New Zealand
Stewart Island
The first three days of the walk a predicted storm came in full force, inches of rain per day was likely an accurate forecast. The ranger at the visitor center told me the walk would be "character building"
The only solace to such conditions were the huts, which had fireplaces to warm up and dry things in the evenings
I did a combination of the Northwest Circuit and Southern Circuit over eight days going from Oban to Doughboy Bay (78 miles plus side trips). Pictured above is my first experience with a three wire bridge near the Yankee River hut
Sunrise above East Ruggedy Beach
Rugged Islands from the hill in the northwest corner
The beaches on the walk are stunning, particularly on the north and west sides of the island
Stewart Island offers a good chance to see a kiwi, a nocturnal bird in most of New Zealand, yet they have enough freedom on the island to roam day and night. The four I came across on the trek were all during daylight hours
A rather blind and helpless bird, but a symbol for New Zealanders. I felt like they couldnt notice me unless I made noise, one even stepped on my foot. They are said to have a great sense of smell and are the only bird with nostrils at the tip of their beak.
My greatest memory from the circuit was running down this 700ft sand dune to Big Hellfire beach and taking a cold jump into the ocean
Big Hellfire Pass
Kiwi footprints
Hard to think about the island without mud coming to mind, the west side from Ruggedy to Doughboy having the worst of it
The huts were often empty, would use a double mattress for comfort. When I did meet a fellow tramper, the conversion would often revolve around the mud and which shade of brown was the worst.

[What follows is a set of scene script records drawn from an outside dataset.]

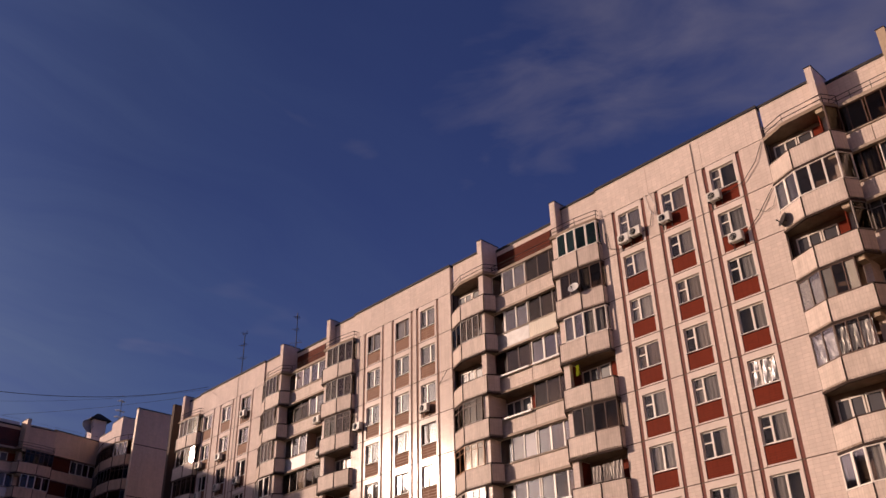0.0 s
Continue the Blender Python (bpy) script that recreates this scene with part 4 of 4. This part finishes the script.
# the dark block that closes the courtyard, and the blocks behind the point of view
K, w, top = far_block("dark apartment block that closes the courtyard", (71.0, 93.2), (62.25, 101.6), 0.3010, RED_DARK, "Lw.Lw.", depth=12, storey=2.8, low=1)
part("corner_pier", boxes("corner_pier", CONCRETE, (w - 0.5, w + 0.02, -0.12, 0.3, 0, top + 0.1)), K)
# two added blocks out of view; dark walls limit bounce onto the shaded block
far_block("unseen dark block added at the side of the courtyard", (100.0, 63.0), (76.1, 64.0), 0.49, FAR_DARK, "wLwwLwwLw", depth=12.0, low=1)
far_block("unseen dark block added behind the courtyard", (259.7, 65.0), (100.3, 65.0), 0.46, FAR_DARK, "wLwwLwwLwwLw", depth=12.0, low=1)

# ---- things on the long block ----
def on_long(u, y, z, turn=0.0):
    return at(39.0 + y, -u, z, -90.0 + turn)


def thing(name, label, category, m, group=""):
    ob = new(name)
    ob.matrix_basis = m
    return tagged(ob, label, category, group)


def air_conditioner(label):
    ob = thing("air_conditioner", label, "air conditioner", at(), "wall air conditioners")
    bm = bmesh.new()
    bmesh.ops.create_cube(bm, size=1.0, matrix=Matrix.Translation((0, -0.22, 0.28)) @ Matrix.Diagonal((0.80, 0.30, 0.56, 1)))
    bmesh.ops.bevel(bm, geom=bm.edges[:], offset=0.03, segments=2, affect="EDGES")
    me = bpy.data.meshes.new("casing")
    bm.to_mesh(me)
    bm.free()
    me.materials.append(AC_WHITE)
    part("casing", me, ob)
    rim = lathe("fan_opening", BLACK, [(0.0, 0.0), (0.19, 0.0), (0.21, 0.012), (0.0, 0.013)], 24)
    part("fan_opening", rim, ob, pose(-0.10, -0.372, 0.28, 90, 0, 0))
    rings = [[(r * math.cos(a * 0.3142), r * math.sin(a * 0.3142), 0.02) for a in range(21)] for r in (0.06, 0.12, 0.18)]
    part("grille", rods("grille", AC_WHITE, 0.006, *rings, [(-0.2, 0, 0.02), (0.2, 0, 0.02)], [(0, -0.2, 0.02), (0, 0.2, 0.02)], sides=4), ob, pose(-0.10, -0.372, 0.28, 90, 0, 0))
    for x in (-0.3, 0.3):
        part("bracket", boxes("bracket", IRON, (x - 0.02, x + 0.02, -0.4, 0.0, -0.04, 0.0), (x - 0.02, x + 0.02, -0.04, 0.0, -0.3, -0.04)), ob)
    return ob


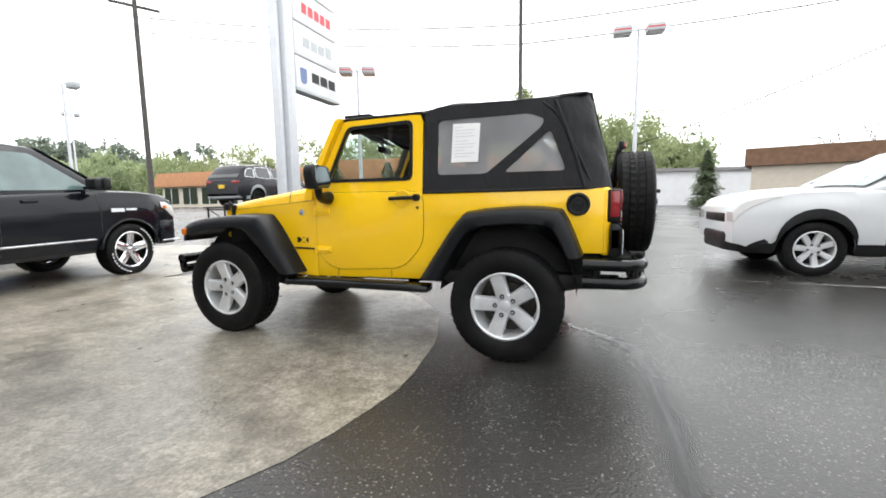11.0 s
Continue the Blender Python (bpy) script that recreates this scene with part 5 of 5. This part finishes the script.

A couple developed a grading system, ranking it between one-step mud and five-step mud based upon the effort required.
Bog on Adams Hill
The tracks are well marked throughout, a basic map with locations of the huts is all that is needed
Arch at Doughboy Bay
I was told the huts on the Southern Circuit may become hunters huts in the near future (2018), was glad to have done the walk when I did
Sunset on the final night from the hill above "The Gutter"
Flight back to Invercargill
Tongariro Alpine Crossing
The Alpine Crossing is one of the more popular treks in New Zealand. I did an out and back hike to Emerald Lakes with a side trip to summit Mount Doom (10 miles return, 4500ft gain)
Gertrude Saddle
The creeks required crossing on the way up from the morning rain, but had returned to normal levels and could be skipped across on the return hike. Ropes are there for assistance when climbing to Black Lake and the summit. On a clear day, there are views of Milford Sound from the summit.